ETAOIN SHRDLU golf
Python 2 or 3 - 77 75 bytes
f=lambda s:''.join(sorted(map(chr,range(65,91)),key=s.upper().count))[::-1]
I had an answer before that grabbed input from STDIN, but I realized it was technically invalid. I used input()
which gets only a single line, but the question's example input implies that it should handle multiple lines at once. To meet spec, I turned my answer into a function that takes a string argument. To my surprise, it was two bytes smaller!
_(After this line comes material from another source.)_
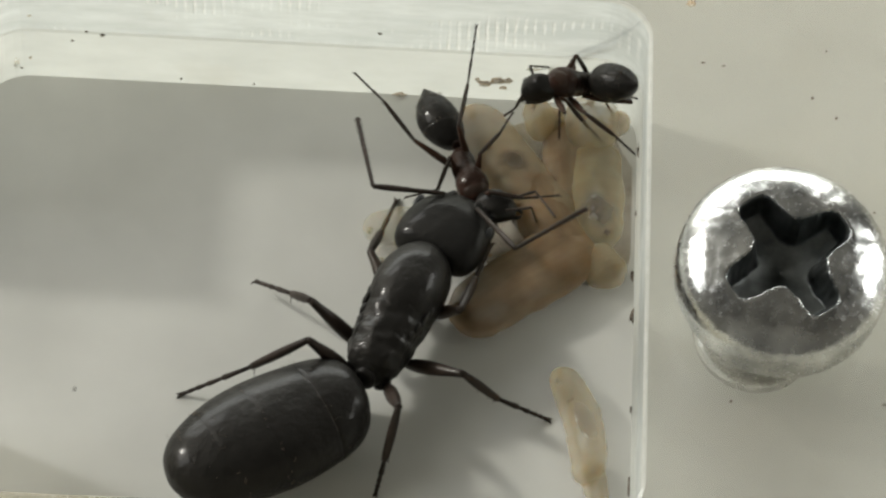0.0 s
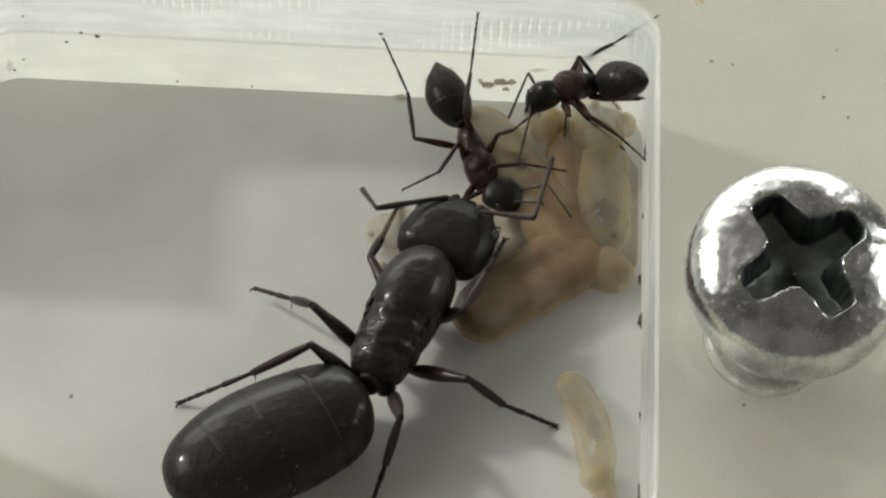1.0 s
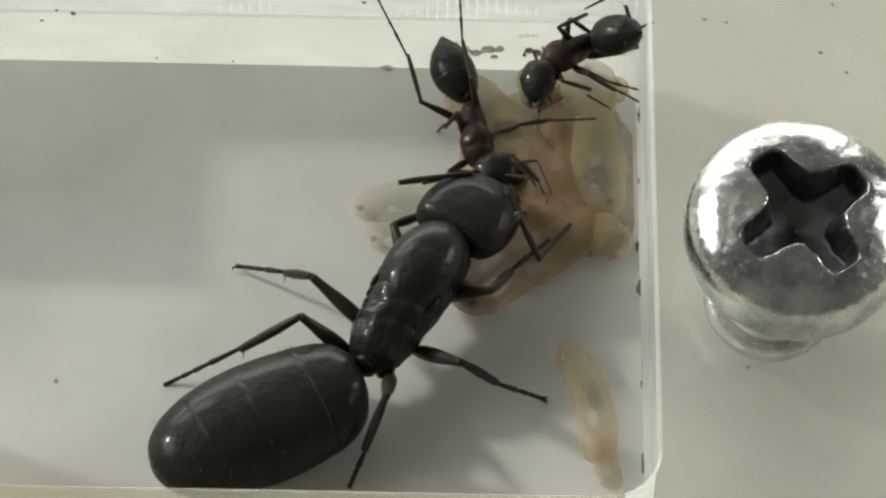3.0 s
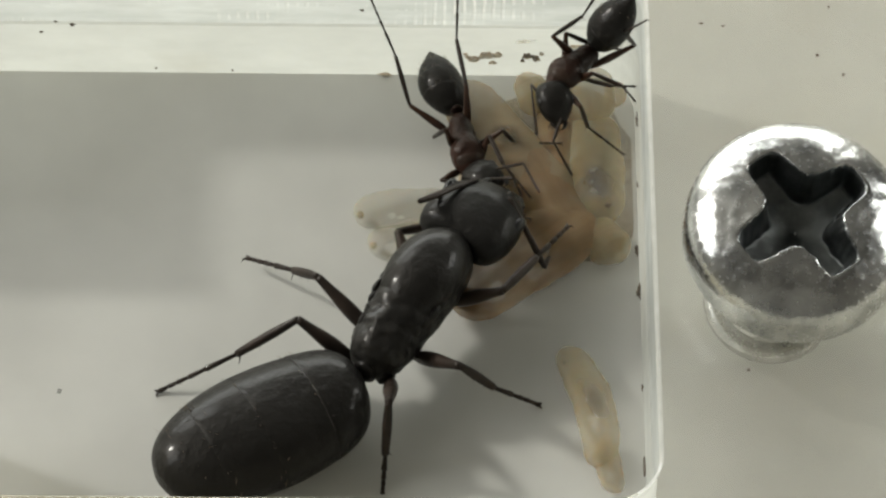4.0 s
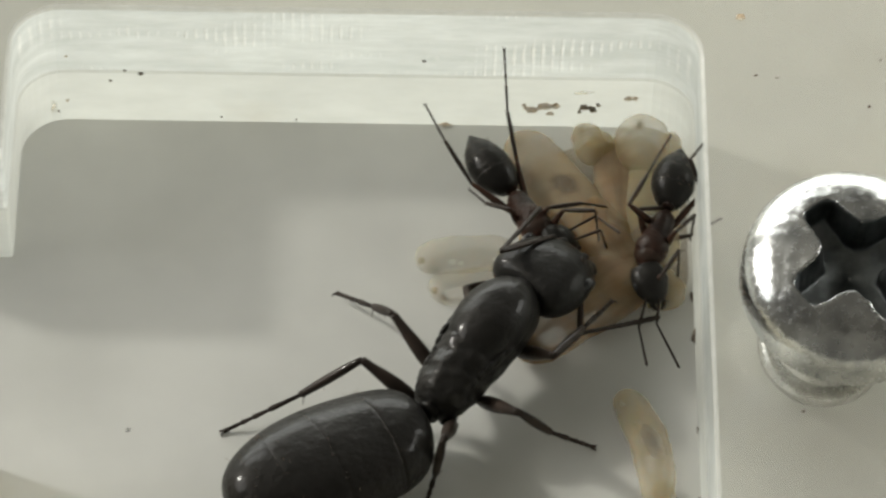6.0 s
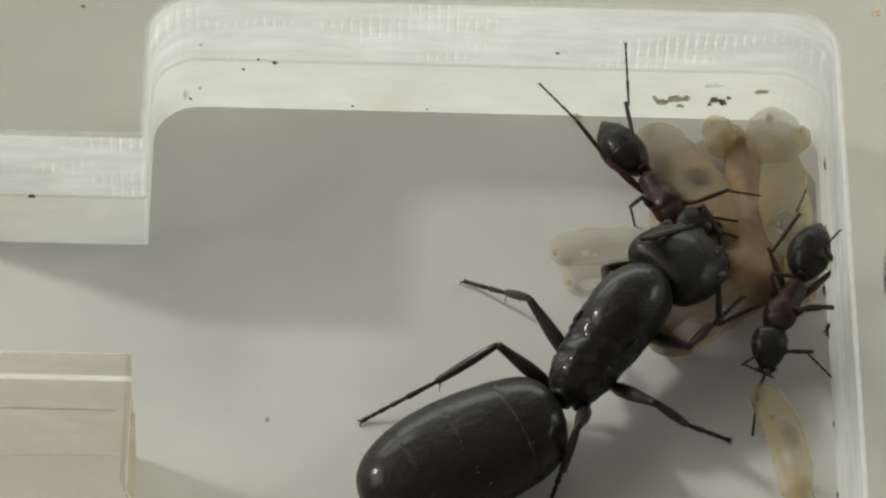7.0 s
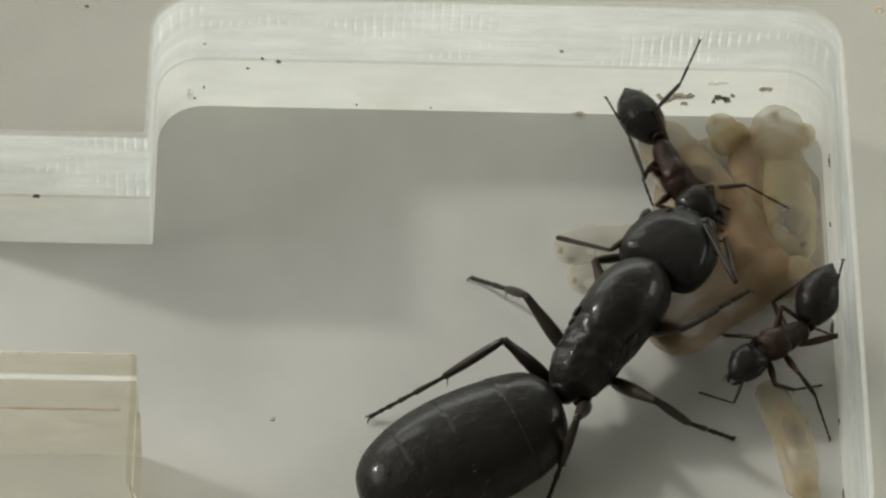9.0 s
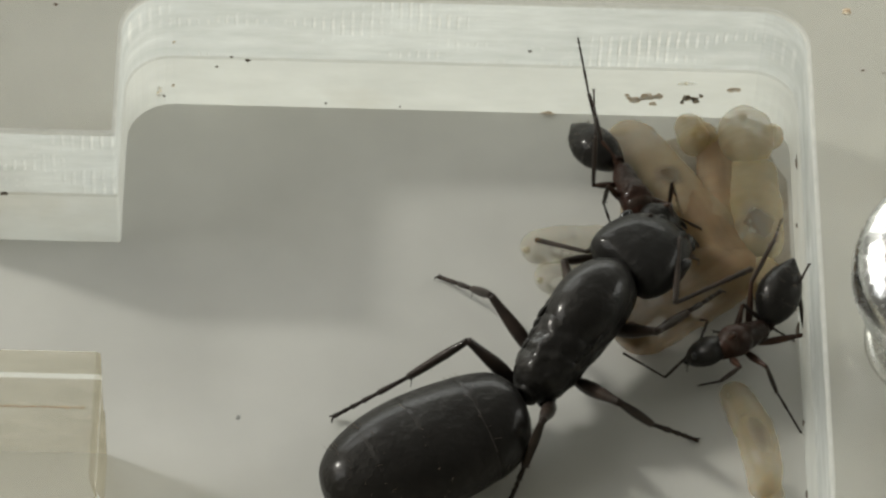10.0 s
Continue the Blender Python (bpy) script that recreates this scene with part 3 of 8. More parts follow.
def ant(name, label, p):
    """An ant from its measures p; its frame stands at the waist, x ahead, z up. Returns the root and the parts that move."""
    root = tagged(new(name), label, "ant")
    moving = {}
    part("mesosoma", wrinkle(lofted(p["trunk"], 56, 9), (0.028 if p["big"] < 2 else 0.075), 2.6 / p["big"] ** 0.3, p["smooth_from"]), p["m_trunk"], root, p["trunk_label"])
    for piece, (x, y, z, rx, ry, rz), mat in p["plates"]:
        bm = ball(bmesh.new(), x, y, z, rx, ry, rz, 32, 20)
        part(piece, wrinkle(bm, 0.09 * min(rx, ry, rz), 1.1 / max(rx, ry), 99) if piece != "scutum" else bm, mat, root)
    x, z, a, b, c = p["node"]
    part("petiole", lofted([(x - a, 0, z - c * 0.2, b * 0.45, c * 0.5), (x - a * 0.5, 0, z, b, c), (x + a * 0.5, 0, z, b * 0.95, c * 0.95), (x + a, 0, z - c * 0.3, b * 0.4, c * 0.45)], 16, 3), p["m_trunk"], root)
    # gaster: overlapping tergites
    cuts, rings = p["cuts"], smooth_rings(p["gaster"], 8)
    xs = np.array([-r[0] for r in rings])

    def ring_at(x):
        return (-x, float(np.interp(x, xs, [r[1] for r in rings])), float(np.interp(x, xs, [r[2] for r in rings])), float(np.interp(x, xs, [r[3] for r in rings])), float(np.interp(x, xs, [r[4] for r in rings])))

    gaster = None
    for i in range(len(cuts) - 1):
        lap = 0.0 if i == 0 else 0.05 * p["big"]
        spans = np.linspace(cuts[i] - lap, cuts[i + 1], 12)
        shell = []
        for k, x in enumerate(spans):
            q = ring_at(x)
            grow = (0.996 if i else 1.0) + 0.004 * (k / 11) ** 2 * (1 if i < len(cuts) - 2 else 0)
            shell.append((q[0], q[1], q[2], q[3] * grow, q[4] * grow))
        if i < len(cuts) - 2:
            q = ring_at(cuts[i + 1])
            shell.append((q[0] - 0.007 * p["big"], q[1], q[2], q[3] * 0.992, q[4] * 0.992))
        bm = loft(bmesh.new(), shell, 48, 0)
        if i < len(cuts) - 2:
            for f in bm.faces:
                c = f.calc_center_median()
                if c.x < shell[-2][0] + 0.002 and len(f.verts) == 4 and noise.noise(c * 1.3 / p["big"] + Vector((i * 3.7, 0, 0))) > 0.36:
                    f.material_index = 1
        if gaster is None:
            gaster = part("gaster", bm, [p["m_dark"], M_TERGITE], root, p["gaster_label"])
        else:
            part("tergite", bm, [p["m_dark"], M_TERGITE], gaster)
    # sparse pale bristles along the rims of the tergites
    bm, rnd = bmesh.new(), random.Random(5)
    for i in range(1, len(cuts) - 1):
        for k in range(34):
            a = rnd.uniform(0, 2 * math.pi)
            q = ring_at(cuts[i] + rnd.uniform(-0.45, 0.1) * p["big"] * 0.4)
            out = Vector((-0.5, math.cos(a), math.sin(a)))
            foot = Vector((q[0], q[1] + q[3] * 0.985 * math.cos(a), q[2] + q[4] * 0.985 * math.sin(a)))
            tube(bm, [foot, foot + out * rnd.uniform(0.06, 0.13) * p["big"] ** 0.7], [0.007 * p["big"] ** 0.5, 0.003], 3)
    part("setae", bm, M_MEMBRANE, gaster, "short pale bristles")
    moving["gaster"] = gaster
    # head
    head = part("head", heart(lofted(p["head"], 36, 6, 2.25), *p["heart"]), p["m_head"], root, p["head_label"])
    moving["head"] = head
    x, y, z, rx, ry, rz = p["lobe"]
    for s in (1, -1):
        part("frontal_lobe", ball(bmesh.new(), x, s * y, z, rx, ry, rz, 14, 9), p["m_head"], head)
    for s in (1, -1):
        x, y, z, r = p["eye"]
        part("eye", ball(bmesh.new(), x, s * y, z, r * 1.15, r * 0.6, r, 14, 9), M_EYE, head)
        x, y, z, long = p["jaw"]
        bm = bmesh.new()
        tube(bm, [(x, s * y, z), (x + long * 0.45, s * y * 1.05, z - long * 0.05), (x + long * 0.8, s * y * 0.7, z - long * 0.12), (x + long, s * y * 0.15, z - long * 0.15)], [long * 0.26, long * 0.25, long * 0.17, long * 0.04], 8)
        part("mandible", bm, p["m_head"], head)
        for k in range(2):
            bm = bmesh.new()
            tube(bm, [(x - 0.1 * p["big"], s * y * 0.6, z - 0.1 * p["big"]), (x + long * 0.4, s * y * (1.5 + k * 0.4), z - long * 0.35), (x + long * 0.6, s * y * (1.2 + k * 0.6), z - long * 0.9)], [long * 0.06, long * 0.05, long * 0.03], 5)
            part("palp", bm, p["m_leg"], head)
    # limbs
    for side, s in (("l", 1), ("r", -1)):
        for pair in "fmh":
            hx, hy, hz = p["hip"][pair]
            lf, lt, ls = p["len"].get(side + pair) or p["len"][pair]
            r = p["thick"]
            bm = bmesh.new()
            tube(bm, [(hx + 0.25 * r, s * hy * 0.3, hz + 1.5 * r), (hx, s * hy * 0.75, hz + 0.5 * r), (hx, s * hy, hz)], [r * 1.5 * p["coxa"], r * 1.6 * p["coxa"], r * 0.9], 12)
            part("coxa", bm, p["m_trunk"], root)
            moving[side + pair + "0"] = part("femur", segment(lf, [r * 0.55, r * 1.0, r * 1.12, r * 1.0, r * 0.75, r * 0.6], 10), p["m_femur"], root)
            bm = segment(lt, [r * 0.5, r * 0.66, r * 0.72, r * 0.66, r * 0.55], 9)
            bristle(bm, lt * 0.97, -r * 0.3, r * 0.3, r * 1.7, r * 0.12)
            for h in range(4):
                bristle(bm, lt * (0.35 + 0.15 * h), -r * 0.45, r * 0.25 * (-1) ** h, r * 0.8, r * 0.06)
            moving[side + pair + "1"] = part("tibia", bm, p["m_leg"], root)
            moving[side + pair + "2"] = part("tarsus", tarsus_of(ls, r * 0.47), p["m_leg"], root)
        l0, l1 = p["feeler"]
        r = p["thick"] * 0.47
        moving["a" + side + "0"] = part("scape", segment(l0, [r * 0.7, r * 0.75, r * 0.8, r * 0.95, r * 1.05, r * 0.8], 8), p["m_leg"], root)
        beads = []
        for k in range(11):
            a, b = l1 * k / 11, l1 * (k + 1) / 11
            q = r * (0.72 + 0.28 * k / 10)
            beads += [(a, 0, 0, q * 0.8, q * 0.8), (a + (b - a) * 0.6, 0, 0, q, q)]
        beads.append((l1, 0, 0, r * 0.4, r * 0.4))
        bm = loft(bmesh.new(), beads, 8, 1)
        moving["a" + side + "1"] = part("funiculus", bm, p["m_leg"], root)
    return root, moving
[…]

It didn't occur to me that print(...)
and input()
were longer than f=lambda s:
and s
.
This also makes the answer compatible with both Python 2 and Python 3. Originally it was only Python 3, because it used input()
(which was called raw_input()
in 2). Now that it's a function, it works in both.
Explained
range(65,91) # The numbers 65 to 90
map(chr,range(65,91)) # Convert to ASCII
s # The input string
s.upper() # Convert to uppercase
s.upper().count # Function literal for 'how many times the argument appears in the string'
sorted(map(chr,range(65,91)),key=s.upper().count) # Sort by that function
''.join(sorted(map(chr,range(65,91)),key=s.upper().count)) # Concatenate to string
''.join(sorted(map(chr,range(65,91)),key=s.upper().count))[::-1] # Step through by -1 (i.e. reverse string)
lambda s:''.join(sorted(map(chr,range(65,91)),key=s.upper().count))[::-1] # Make it a function (`return` is implicit for lambdas)
f=lambda s:''.join(sorted(map(chr,range(65,91)),key=s.upper().count))[::-1] # Give it a name
CJam, 21 19 bytes
qeu:A;'[,65>{A\-,}$
Try it online.
Example
$ cjam etaoin.cjam <<< "~XyxY YyxZ"
YXZABCDEFGHIJKLMNOPQRSTUVW
(no newline)
How it works
qeu:A; " Read from STDIN, convert to uppercase, save in the variable “A” and discard, ";
'[, " Push an array of all ASCII characters before “[” (NUL to “Z”). ";
65> " Remove the first 64 characters (NUL to “@”). ";
{ " Sort the array of characters by the following mapping: ";
A\ " Swap the character with the string saved in variable “A”. ";
- " Remove all occurrences of the character from the string. ";
, " Push the length of the string. ";
}$ " ";
More occurrences means more characters get removed, so the most frequent characters appear at the beginning of the array.
Bash, 65 bytes
(tr a-z A-Z;echo {A..Z})|fold -1|sort|uniq -c|sort -nr|tr -dc A-Z
Example
$ bash etaoin.sh <<< "~AbaB BbaC"
BACZYXWVUTSRQPONMLKJIHGFED
How it works
( #
tr a-z A-Z # Turn lowercase into uppercase letters.
echo {A..Z} # Print all uppercase letters.
) | #
fold -1 | # Split into lines of length 1.
sort | # Sort those lines (required for piping to uniq).
uniq -c | # Print the frequencies of all lines.
sort -nr | # Sort by frequency (reversed).
tr -dc A-Z # Remove everything that's not an uppercase letter.